Using the material below, print the line that contains "for path in", the line that contains "scene.view_settings.keyframe_insert(path, frame=frame(t))", and every line in between, exactly and nothing else.

Records excerpted from a collection:
........
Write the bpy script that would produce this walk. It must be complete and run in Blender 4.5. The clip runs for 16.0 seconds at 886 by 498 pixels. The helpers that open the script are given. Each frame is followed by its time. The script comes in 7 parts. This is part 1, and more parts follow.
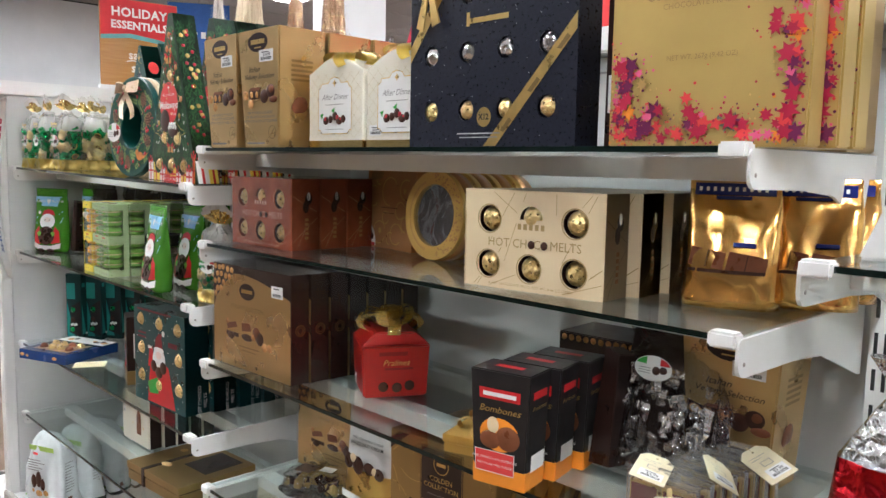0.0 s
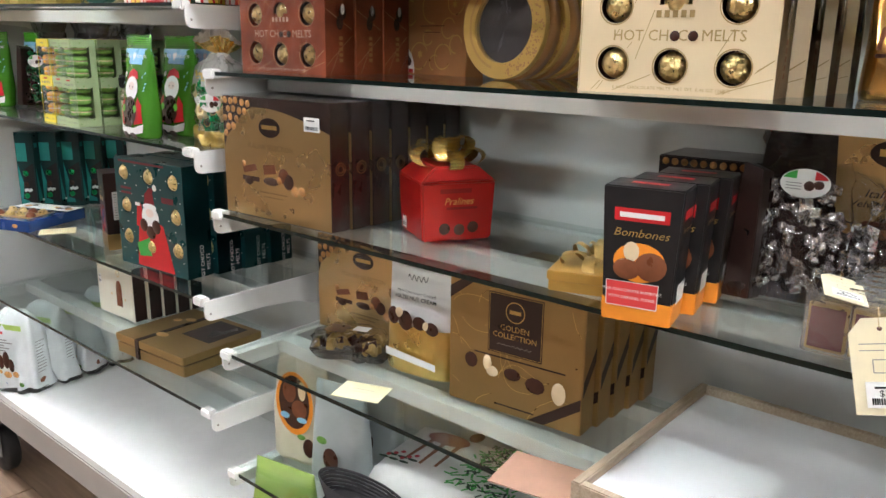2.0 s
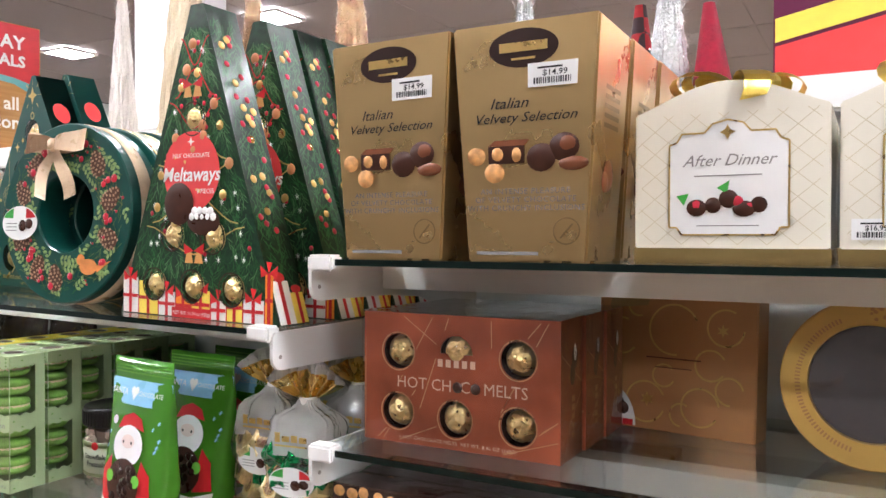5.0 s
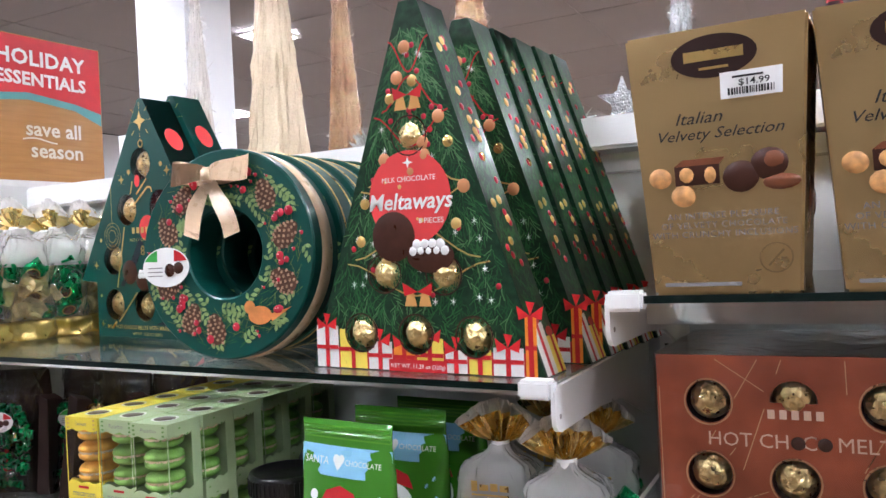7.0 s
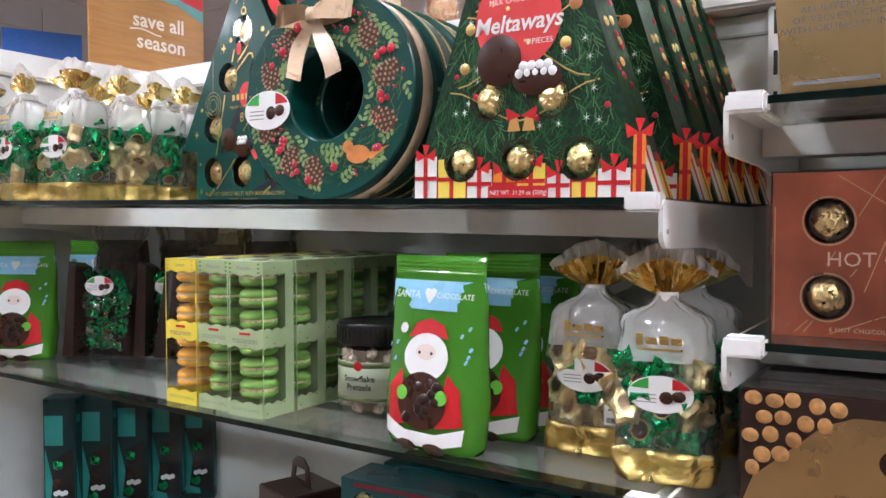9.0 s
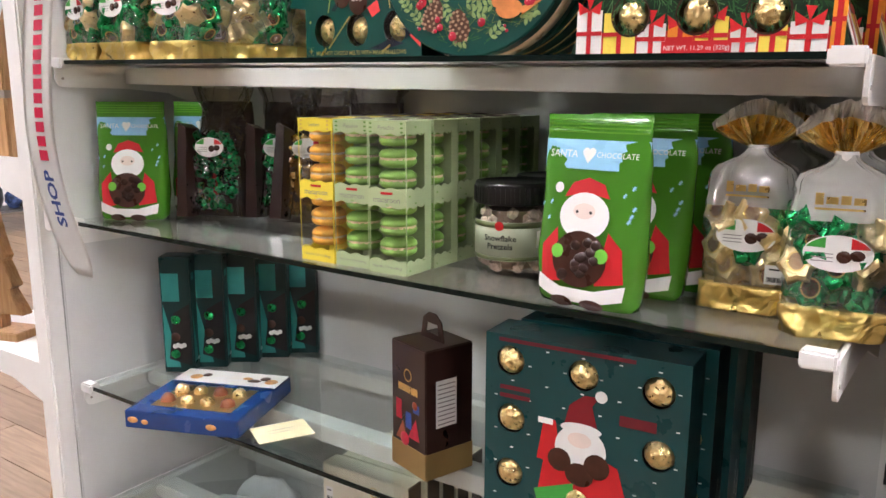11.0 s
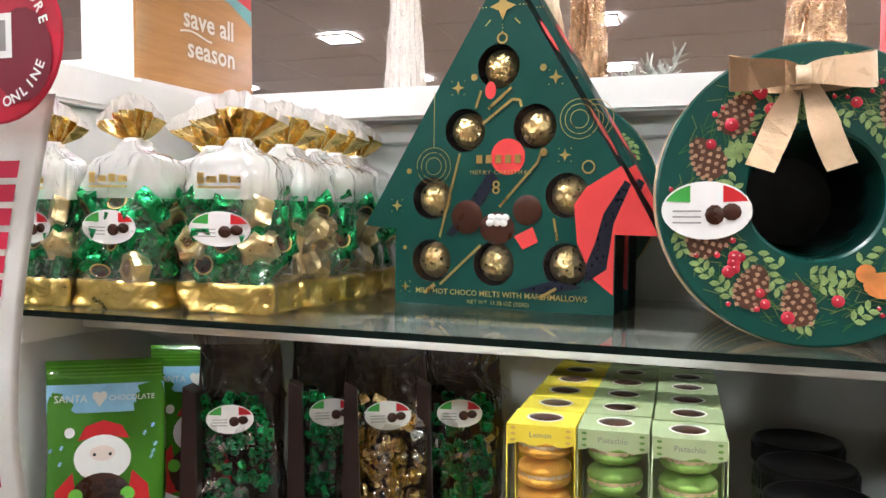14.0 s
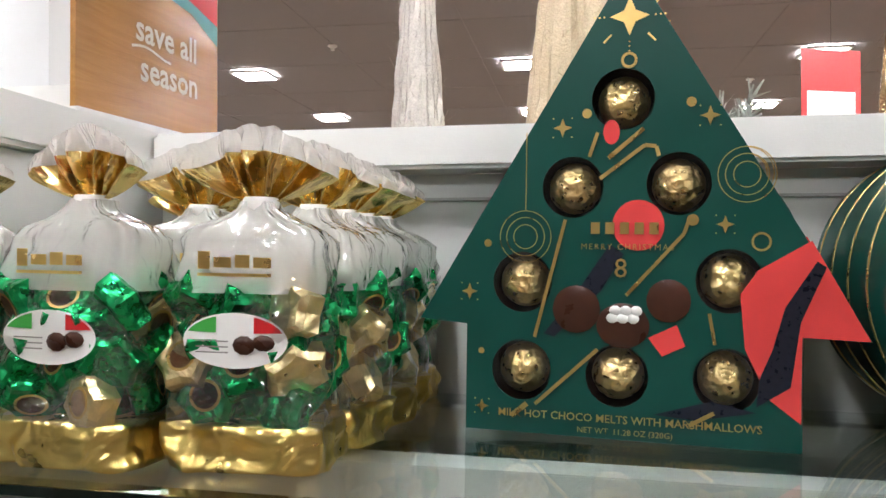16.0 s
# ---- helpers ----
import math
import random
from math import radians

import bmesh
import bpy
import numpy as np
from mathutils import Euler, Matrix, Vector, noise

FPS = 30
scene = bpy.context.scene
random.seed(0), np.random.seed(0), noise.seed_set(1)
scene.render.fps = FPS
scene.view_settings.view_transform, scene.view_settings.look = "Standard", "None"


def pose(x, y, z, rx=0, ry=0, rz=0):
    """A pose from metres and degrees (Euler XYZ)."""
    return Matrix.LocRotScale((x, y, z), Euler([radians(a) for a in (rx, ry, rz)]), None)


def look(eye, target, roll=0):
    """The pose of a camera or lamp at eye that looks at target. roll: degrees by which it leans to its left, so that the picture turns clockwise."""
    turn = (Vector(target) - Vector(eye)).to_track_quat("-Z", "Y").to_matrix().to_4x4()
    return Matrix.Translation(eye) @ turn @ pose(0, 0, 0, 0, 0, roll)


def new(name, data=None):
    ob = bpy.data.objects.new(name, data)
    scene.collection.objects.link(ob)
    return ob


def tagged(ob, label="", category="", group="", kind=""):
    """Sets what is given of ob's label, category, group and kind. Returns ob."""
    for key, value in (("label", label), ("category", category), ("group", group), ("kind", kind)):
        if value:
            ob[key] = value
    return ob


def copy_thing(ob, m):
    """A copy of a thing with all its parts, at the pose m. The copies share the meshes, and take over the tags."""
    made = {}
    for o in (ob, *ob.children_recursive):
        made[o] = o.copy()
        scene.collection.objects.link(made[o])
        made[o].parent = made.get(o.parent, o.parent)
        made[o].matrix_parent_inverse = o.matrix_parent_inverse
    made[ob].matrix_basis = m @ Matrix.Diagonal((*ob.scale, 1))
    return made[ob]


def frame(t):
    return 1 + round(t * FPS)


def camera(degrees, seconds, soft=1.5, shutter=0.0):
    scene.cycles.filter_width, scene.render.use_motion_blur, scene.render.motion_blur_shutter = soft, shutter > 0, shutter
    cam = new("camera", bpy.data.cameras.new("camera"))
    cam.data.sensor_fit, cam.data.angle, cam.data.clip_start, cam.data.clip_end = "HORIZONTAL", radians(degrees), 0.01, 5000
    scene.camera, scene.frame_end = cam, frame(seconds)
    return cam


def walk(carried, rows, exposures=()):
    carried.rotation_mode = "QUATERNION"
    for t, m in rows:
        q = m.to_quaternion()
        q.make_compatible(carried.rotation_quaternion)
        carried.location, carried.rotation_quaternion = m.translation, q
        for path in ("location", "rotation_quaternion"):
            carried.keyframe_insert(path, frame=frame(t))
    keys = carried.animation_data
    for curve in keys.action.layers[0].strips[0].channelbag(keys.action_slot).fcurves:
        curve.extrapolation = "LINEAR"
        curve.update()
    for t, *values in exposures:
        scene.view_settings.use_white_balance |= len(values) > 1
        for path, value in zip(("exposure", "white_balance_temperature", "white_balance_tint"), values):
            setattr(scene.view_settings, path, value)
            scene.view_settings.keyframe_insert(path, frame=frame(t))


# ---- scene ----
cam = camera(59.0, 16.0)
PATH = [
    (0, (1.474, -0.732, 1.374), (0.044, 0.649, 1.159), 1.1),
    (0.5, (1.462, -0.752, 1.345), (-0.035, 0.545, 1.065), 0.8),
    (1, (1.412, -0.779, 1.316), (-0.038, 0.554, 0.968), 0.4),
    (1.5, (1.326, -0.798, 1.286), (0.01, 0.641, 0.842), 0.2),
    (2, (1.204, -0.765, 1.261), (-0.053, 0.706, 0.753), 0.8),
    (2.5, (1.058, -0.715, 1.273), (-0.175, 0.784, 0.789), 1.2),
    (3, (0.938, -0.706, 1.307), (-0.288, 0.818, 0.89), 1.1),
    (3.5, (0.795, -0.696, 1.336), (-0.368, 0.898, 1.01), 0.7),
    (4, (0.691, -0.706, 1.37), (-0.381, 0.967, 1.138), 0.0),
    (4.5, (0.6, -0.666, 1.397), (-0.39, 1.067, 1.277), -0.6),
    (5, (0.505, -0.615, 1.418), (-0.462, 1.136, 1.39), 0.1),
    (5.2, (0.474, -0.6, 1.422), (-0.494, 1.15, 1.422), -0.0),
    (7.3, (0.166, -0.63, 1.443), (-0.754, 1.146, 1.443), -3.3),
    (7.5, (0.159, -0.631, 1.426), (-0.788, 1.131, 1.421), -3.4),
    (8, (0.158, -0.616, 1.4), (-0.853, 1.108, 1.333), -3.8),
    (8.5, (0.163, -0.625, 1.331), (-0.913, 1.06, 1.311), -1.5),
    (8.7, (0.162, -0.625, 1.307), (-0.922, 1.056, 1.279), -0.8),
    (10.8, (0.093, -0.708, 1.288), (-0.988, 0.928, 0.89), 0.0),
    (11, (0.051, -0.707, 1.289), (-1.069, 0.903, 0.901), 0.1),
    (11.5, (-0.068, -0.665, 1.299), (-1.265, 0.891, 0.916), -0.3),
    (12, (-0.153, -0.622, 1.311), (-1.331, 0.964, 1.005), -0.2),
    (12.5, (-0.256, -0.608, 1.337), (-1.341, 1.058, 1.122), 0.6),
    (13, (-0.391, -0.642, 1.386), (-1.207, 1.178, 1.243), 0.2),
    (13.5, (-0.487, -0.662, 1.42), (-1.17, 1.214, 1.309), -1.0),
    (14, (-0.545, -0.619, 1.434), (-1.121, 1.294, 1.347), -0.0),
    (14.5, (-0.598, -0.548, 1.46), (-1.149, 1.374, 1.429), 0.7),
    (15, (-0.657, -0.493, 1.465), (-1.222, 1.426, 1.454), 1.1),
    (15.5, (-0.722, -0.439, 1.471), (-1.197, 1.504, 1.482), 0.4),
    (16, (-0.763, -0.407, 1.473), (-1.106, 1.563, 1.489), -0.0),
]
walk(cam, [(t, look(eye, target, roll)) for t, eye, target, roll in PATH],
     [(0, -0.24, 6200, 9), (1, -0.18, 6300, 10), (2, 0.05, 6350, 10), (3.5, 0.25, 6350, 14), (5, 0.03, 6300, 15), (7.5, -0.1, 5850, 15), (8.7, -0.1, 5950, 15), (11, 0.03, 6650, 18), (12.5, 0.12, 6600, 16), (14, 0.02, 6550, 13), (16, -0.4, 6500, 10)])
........
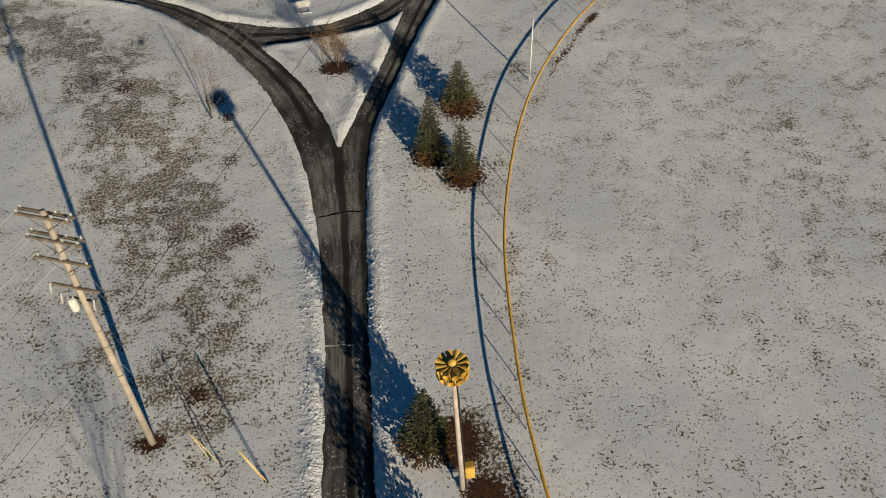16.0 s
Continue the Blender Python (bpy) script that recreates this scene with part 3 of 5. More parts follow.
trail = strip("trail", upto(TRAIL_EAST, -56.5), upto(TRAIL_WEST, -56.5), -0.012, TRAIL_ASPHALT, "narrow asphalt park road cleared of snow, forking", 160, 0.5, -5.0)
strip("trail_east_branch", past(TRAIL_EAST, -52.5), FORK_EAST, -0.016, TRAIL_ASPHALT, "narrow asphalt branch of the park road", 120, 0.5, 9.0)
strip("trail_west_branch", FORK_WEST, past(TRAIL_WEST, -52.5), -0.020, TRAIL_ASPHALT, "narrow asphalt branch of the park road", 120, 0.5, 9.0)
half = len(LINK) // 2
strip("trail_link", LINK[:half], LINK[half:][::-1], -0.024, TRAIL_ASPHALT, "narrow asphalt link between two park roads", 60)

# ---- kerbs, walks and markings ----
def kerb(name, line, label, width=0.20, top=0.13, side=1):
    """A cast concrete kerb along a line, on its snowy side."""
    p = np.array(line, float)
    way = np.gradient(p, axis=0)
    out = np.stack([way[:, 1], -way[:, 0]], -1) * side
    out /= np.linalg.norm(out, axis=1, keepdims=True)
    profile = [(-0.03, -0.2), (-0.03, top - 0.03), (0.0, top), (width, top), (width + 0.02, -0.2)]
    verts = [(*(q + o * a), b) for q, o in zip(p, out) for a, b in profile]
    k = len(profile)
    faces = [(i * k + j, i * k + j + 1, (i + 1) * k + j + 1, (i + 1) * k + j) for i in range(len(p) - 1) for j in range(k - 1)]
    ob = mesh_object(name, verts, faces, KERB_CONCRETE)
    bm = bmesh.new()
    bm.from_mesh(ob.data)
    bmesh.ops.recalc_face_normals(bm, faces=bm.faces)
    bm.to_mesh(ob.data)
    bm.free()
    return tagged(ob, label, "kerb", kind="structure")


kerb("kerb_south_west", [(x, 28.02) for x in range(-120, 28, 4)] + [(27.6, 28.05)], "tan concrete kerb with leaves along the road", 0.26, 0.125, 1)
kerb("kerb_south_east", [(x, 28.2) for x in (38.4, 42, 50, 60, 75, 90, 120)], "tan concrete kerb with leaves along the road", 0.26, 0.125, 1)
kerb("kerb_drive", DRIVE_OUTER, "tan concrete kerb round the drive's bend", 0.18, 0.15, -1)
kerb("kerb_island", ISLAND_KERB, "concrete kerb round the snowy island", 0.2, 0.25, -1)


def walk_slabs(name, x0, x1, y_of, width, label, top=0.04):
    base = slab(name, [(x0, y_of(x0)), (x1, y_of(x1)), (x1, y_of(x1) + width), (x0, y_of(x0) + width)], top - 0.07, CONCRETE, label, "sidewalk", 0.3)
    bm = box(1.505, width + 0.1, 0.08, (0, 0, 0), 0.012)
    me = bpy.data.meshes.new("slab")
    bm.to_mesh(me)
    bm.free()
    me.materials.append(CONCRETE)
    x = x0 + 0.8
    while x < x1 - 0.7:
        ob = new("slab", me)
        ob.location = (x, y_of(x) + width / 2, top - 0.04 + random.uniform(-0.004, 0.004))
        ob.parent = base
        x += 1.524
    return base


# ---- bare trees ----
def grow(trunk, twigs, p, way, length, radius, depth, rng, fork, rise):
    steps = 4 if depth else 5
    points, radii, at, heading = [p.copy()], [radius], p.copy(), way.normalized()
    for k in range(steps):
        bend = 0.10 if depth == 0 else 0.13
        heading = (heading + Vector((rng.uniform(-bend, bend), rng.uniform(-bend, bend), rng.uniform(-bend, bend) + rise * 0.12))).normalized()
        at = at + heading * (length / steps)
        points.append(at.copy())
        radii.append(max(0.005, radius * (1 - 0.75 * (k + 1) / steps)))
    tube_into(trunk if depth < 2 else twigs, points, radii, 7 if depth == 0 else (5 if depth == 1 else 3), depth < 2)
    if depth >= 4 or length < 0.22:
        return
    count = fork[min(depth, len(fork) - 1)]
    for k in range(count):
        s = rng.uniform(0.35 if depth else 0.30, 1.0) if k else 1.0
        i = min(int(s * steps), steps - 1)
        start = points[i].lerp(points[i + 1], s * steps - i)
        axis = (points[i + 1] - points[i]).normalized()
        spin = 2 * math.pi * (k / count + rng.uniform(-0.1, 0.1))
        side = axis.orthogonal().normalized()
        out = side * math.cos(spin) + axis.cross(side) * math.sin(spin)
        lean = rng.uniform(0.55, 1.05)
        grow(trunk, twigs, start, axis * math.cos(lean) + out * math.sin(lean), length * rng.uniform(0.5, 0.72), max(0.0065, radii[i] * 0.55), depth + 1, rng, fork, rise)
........
Problem solution:
        for path in ("location", "rotation_quaternion"):
            carried.keyframe_insert(path, frame=frame(t))
    keys = carried.animation_data
    for curve in keys.action.layers[0].strips[0].channelbag(keys.action_slot).fcurves:
        curve.extrapolation = "LINEAR"
        curve.update()
    for t, *values in exposures:
        scene.view_settings.use_white_balance |= len(values) > 1
        for path, value in zip(("exposure", "white_balance_temperature", "white_balance_tint"), values):
            setattr(scene.view_settings, path, value)
            scene.view_settings.keyframe_insert(path, frame=frame(t))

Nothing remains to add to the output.